Your objective:
Repeat only the lines below that run from the line with "What Blender Python" to the line with "return 1 + round(t * FPS)", ends included; skip every picture.

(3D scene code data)
* Begin *
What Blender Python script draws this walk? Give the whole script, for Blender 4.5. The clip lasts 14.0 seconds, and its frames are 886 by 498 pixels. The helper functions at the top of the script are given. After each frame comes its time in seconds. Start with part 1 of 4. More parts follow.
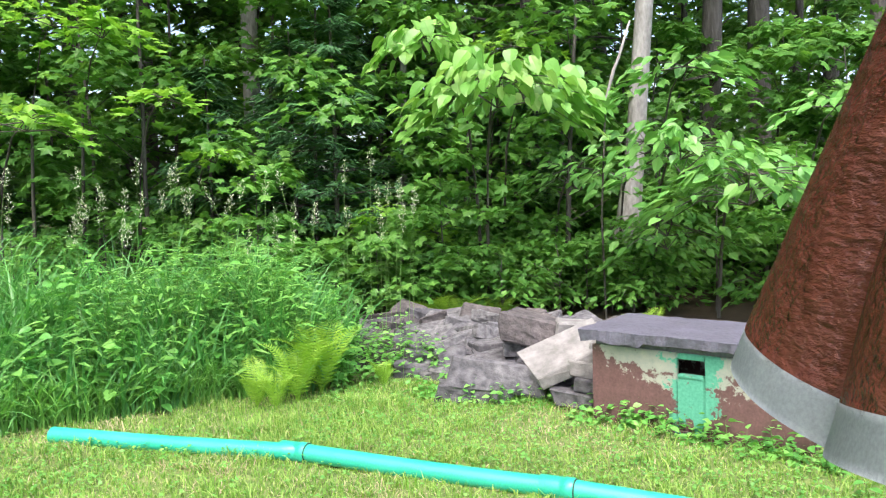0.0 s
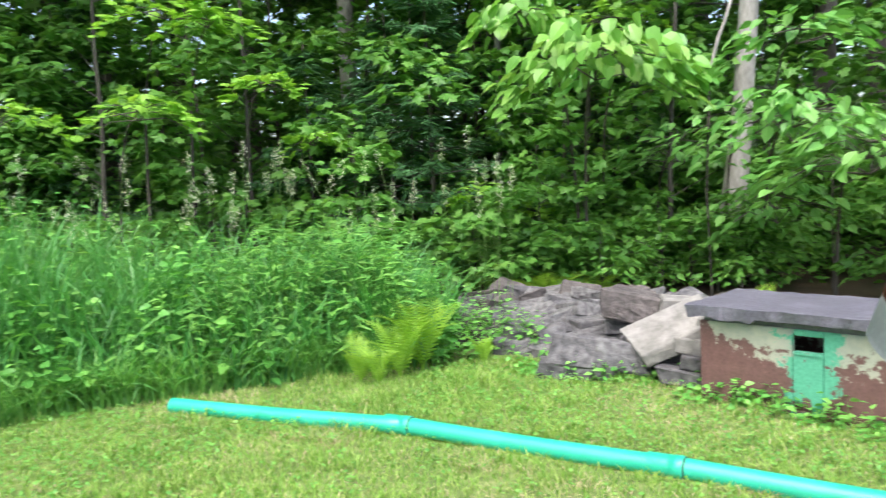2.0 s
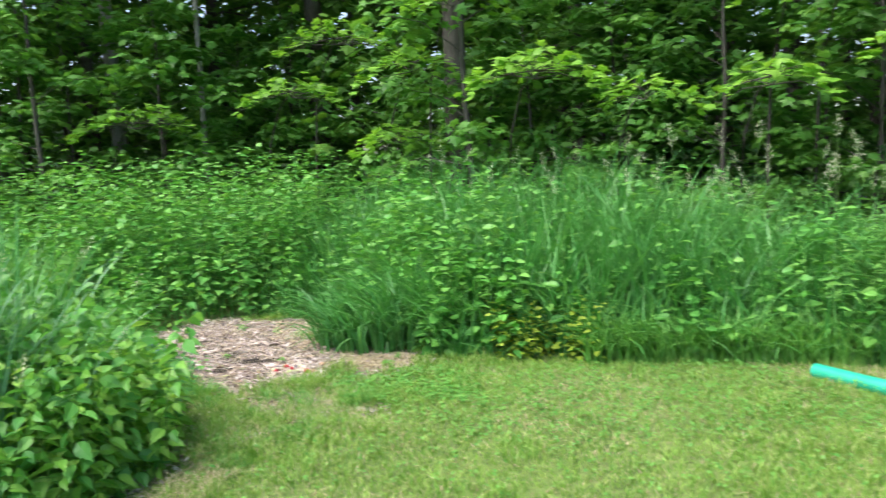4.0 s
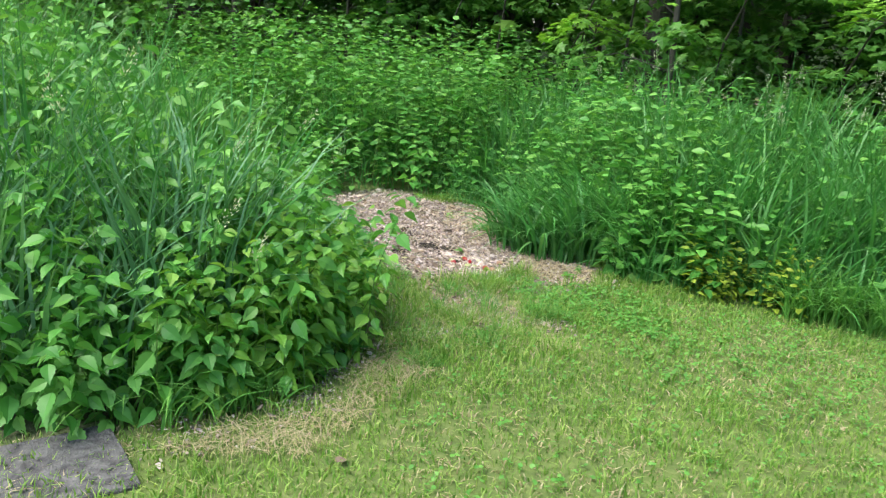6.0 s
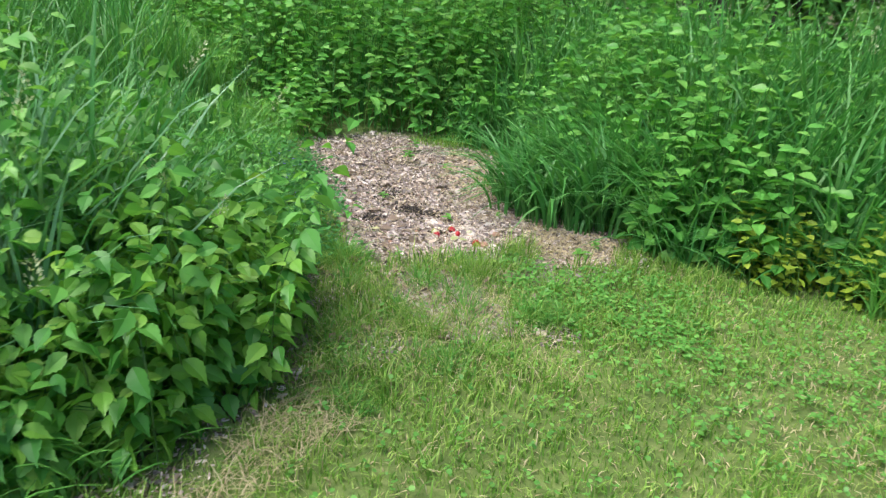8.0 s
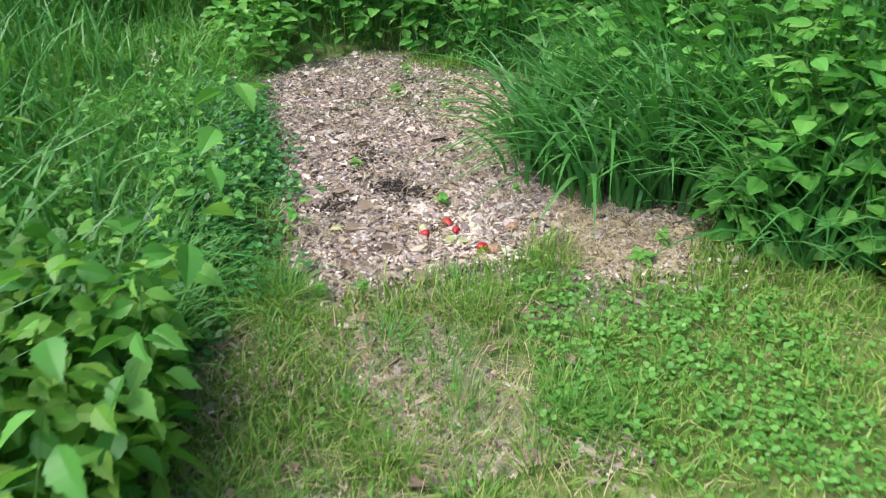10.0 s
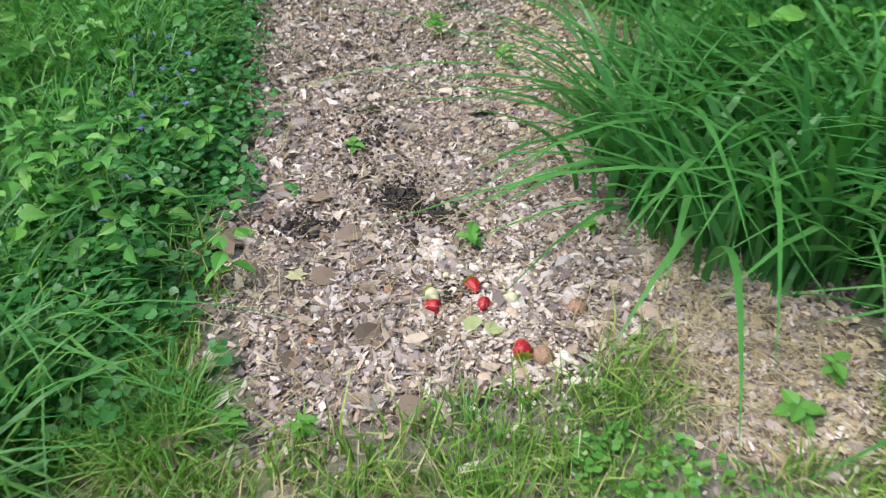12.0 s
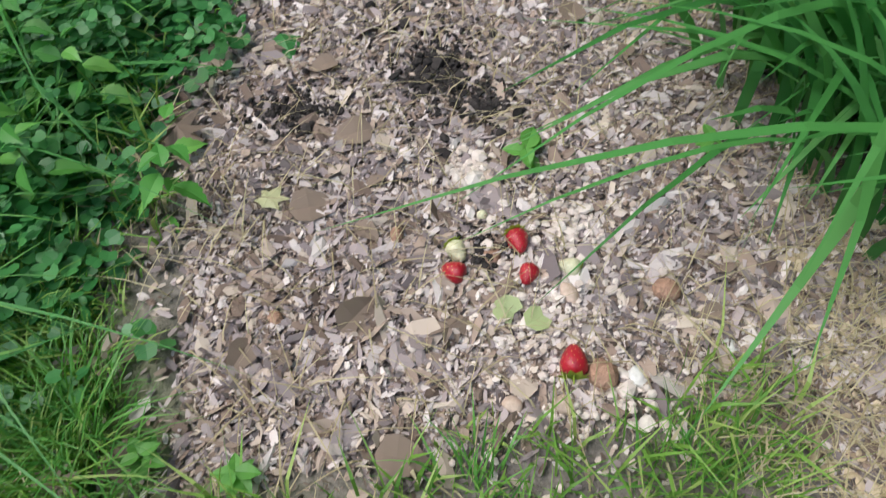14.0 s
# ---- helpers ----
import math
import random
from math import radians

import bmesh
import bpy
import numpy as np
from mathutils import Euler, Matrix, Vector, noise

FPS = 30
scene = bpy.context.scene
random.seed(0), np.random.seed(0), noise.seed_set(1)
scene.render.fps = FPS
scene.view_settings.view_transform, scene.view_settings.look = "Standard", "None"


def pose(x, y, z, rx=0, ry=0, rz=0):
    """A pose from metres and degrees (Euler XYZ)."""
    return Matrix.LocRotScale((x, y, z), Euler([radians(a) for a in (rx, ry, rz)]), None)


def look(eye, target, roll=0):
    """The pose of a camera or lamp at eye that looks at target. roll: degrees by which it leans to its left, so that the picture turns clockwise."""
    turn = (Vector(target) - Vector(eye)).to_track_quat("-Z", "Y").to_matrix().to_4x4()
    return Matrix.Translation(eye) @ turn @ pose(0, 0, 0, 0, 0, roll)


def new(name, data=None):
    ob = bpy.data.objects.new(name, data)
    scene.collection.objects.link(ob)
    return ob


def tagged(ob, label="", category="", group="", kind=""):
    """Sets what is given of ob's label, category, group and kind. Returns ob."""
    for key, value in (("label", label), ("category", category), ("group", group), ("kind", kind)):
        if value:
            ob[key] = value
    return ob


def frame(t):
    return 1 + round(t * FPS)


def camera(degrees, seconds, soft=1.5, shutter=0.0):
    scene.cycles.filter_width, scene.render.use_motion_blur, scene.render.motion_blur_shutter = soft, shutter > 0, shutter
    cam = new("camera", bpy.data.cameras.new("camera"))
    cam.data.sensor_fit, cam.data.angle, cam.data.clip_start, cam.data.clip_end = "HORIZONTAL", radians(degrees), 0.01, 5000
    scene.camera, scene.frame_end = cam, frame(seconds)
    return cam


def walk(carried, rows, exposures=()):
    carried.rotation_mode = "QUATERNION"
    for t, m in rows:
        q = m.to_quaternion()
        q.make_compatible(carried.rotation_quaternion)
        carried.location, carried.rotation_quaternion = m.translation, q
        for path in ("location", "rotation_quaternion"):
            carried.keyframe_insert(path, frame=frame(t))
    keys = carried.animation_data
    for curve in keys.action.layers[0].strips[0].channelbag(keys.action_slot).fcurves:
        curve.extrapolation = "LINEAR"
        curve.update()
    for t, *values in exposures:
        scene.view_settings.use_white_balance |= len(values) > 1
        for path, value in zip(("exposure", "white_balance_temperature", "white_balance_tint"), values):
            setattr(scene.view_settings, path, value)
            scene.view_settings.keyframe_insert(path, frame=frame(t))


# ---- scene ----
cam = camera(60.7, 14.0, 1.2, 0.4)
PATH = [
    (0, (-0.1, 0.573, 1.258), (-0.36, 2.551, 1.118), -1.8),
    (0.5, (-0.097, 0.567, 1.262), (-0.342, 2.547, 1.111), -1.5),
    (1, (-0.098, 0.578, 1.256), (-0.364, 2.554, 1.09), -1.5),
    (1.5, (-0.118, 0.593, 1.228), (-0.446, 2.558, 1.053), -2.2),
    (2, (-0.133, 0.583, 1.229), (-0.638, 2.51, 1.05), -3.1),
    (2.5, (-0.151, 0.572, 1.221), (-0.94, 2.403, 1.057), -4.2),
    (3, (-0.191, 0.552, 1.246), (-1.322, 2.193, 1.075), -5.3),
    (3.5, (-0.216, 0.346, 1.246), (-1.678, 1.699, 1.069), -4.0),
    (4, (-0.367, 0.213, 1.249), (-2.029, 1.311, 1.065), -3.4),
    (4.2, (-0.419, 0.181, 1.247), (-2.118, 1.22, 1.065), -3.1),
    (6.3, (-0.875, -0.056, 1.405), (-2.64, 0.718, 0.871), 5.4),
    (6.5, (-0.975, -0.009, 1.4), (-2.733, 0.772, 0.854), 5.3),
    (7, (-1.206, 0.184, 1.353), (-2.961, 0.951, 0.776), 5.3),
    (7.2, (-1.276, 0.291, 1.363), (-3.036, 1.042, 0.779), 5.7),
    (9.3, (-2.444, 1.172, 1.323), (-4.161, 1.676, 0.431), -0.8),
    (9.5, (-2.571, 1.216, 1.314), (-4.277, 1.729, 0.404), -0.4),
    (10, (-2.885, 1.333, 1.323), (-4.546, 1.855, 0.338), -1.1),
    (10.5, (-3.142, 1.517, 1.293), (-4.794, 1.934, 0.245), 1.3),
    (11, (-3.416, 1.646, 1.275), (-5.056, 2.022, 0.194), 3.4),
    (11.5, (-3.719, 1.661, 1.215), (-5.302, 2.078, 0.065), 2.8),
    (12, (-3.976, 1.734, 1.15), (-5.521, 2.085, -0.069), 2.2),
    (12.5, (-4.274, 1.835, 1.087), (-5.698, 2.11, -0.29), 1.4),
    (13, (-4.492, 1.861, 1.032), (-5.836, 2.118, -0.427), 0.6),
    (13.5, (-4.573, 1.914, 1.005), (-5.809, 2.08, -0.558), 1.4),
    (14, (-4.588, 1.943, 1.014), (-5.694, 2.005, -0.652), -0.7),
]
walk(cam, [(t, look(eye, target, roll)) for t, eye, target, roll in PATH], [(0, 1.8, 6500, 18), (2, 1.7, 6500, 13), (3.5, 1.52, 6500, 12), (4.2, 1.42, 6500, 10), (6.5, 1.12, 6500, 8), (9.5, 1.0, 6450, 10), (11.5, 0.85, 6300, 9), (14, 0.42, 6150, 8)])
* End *
* Begin *
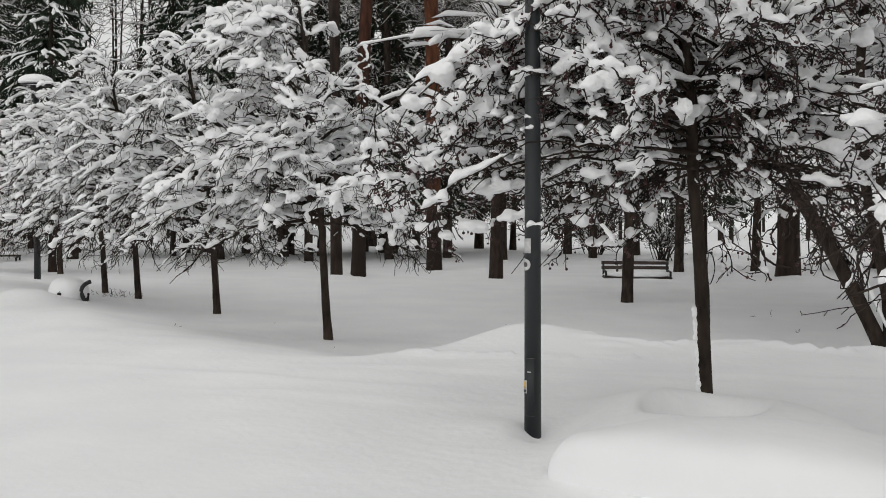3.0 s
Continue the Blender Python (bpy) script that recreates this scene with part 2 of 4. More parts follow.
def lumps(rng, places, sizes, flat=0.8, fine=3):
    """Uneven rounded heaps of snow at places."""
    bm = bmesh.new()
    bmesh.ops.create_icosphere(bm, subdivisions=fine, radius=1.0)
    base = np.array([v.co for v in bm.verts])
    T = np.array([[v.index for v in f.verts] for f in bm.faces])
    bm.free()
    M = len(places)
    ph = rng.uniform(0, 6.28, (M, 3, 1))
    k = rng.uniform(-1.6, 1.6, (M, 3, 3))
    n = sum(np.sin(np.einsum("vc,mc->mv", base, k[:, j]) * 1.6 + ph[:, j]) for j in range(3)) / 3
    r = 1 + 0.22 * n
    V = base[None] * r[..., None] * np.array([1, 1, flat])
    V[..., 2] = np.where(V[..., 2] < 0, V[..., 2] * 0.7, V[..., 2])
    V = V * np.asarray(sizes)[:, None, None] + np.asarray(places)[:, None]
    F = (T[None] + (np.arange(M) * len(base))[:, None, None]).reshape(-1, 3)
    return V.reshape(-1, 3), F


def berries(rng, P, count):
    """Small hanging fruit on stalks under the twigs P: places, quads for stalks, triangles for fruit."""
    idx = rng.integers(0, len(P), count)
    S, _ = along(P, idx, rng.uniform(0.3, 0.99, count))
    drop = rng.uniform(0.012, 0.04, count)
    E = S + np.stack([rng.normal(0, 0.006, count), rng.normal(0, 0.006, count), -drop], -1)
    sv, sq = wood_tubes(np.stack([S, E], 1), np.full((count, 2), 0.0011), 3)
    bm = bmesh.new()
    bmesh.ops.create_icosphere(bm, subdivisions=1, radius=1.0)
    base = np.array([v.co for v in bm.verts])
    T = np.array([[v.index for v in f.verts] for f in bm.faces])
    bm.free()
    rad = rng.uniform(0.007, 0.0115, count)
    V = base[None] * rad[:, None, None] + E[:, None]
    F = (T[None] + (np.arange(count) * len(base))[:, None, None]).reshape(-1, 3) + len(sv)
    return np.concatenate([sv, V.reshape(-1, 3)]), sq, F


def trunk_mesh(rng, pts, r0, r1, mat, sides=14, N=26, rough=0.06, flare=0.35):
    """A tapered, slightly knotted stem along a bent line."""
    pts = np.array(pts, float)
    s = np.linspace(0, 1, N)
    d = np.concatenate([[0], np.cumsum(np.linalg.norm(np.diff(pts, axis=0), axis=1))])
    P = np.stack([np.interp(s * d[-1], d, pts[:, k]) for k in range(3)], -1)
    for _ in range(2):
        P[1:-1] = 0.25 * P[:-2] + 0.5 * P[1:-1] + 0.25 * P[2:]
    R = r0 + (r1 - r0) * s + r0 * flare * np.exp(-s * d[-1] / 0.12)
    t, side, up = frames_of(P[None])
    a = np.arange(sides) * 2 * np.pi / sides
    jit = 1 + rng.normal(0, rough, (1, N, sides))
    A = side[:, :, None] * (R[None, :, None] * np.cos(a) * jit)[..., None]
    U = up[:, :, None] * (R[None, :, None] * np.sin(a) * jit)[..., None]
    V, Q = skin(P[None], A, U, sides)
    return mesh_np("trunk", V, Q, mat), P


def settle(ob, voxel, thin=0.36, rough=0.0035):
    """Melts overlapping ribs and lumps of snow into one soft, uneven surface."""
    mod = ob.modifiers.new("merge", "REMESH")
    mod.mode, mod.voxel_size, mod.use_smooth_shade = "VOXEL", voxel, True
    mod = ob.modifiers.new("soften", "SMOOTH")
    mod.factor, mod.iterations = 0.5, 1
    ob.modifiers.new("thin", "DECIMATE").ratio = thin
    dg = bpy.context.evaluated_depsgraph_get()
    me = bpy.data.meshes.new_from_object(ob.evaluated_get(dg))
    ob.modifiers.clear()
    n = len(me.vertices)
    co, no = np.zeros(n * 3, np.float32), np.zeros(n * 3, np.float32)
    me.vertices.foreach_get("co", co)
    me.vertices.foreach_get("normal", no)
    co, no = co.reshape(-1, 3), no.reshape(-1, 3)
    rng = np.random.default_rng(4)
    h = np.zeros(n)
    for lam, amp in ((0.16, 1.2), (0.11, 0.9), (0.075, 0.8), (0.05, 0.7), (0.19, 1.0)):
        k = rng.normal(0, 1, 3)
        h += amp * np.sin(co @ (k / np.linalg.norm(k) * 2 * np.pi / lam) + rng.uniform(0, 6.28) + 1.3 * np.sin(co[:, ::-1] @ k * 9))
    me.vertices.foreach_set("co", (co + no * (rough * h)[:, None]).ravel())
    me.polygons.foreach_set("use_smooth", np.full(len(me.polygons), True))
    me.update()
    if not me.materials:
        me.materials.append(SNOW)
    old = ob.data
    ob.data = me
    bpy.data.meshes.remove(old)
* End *
Solution to this problem:
What Blender Python script draws this walk? Give the whole script, for Blender 4.5. The clip lasts 14.0 seconds, and its frames are 886 by 498 pixels. The helper functions at the top of the script are given. After each frame comes its time in seconds. Start with part 1 of 4. More parts follow.
0.0 s
2.0 s
4.0 s
6.0 s
8.0 s
10.0 s
12.0 s
14.0 s
# ---- helpers ----
import math
import random
from math import radians

import bmesh
import bpy
import numpy as np
from mathutils import Euler, Matrix, Vector, noise

FPS = 30
scene = bpy.context.scene
random.seed(0), np.random.seed(0), noise.seed_set(1)
scene.render.fps = FPS
scene.view_settings.view_transform, scene.view_settings.look = "Standard", "None"


def pose(x, y, z, rx=0, ry=0, rz=0):
    """A pose from metres and degrees (Euler XYZ)."""
    return Matrix.LocRotScale((x, y, z), Euler([radians(a) for a in (rx, ry, rz)]), None)


def look(eye, target, roll=0):
    """The pose of a camera or lamp at eye that looks at target. roll: degrees by which it leans to its left, so that the picture turns clockwise."""
    turn = (Vector(target) - Vector(eye)).to_track_quat("-Z", "Y").to_matrix().to_4x4()
    return Matrix.Translation(eye) @ turn @ pose(0, 0, 0, 0, 0, roll)


def new(name, data=None):
    ob = bpy.data.objects.new(name, data)
    scene.collection.objects.link(ob)
    return ob


def tagged(ob, label="", category="", group="", kind=""):
    """Sets what is given of ob's label, category, group and kind. Returns ob."""
    for key, value in (("label", label), ("category", category), ("group", group), ("kind", kind)):
        if value:
            ob[key] = value
    return ob


def frame(t):
    return 1 + round(t * FPS)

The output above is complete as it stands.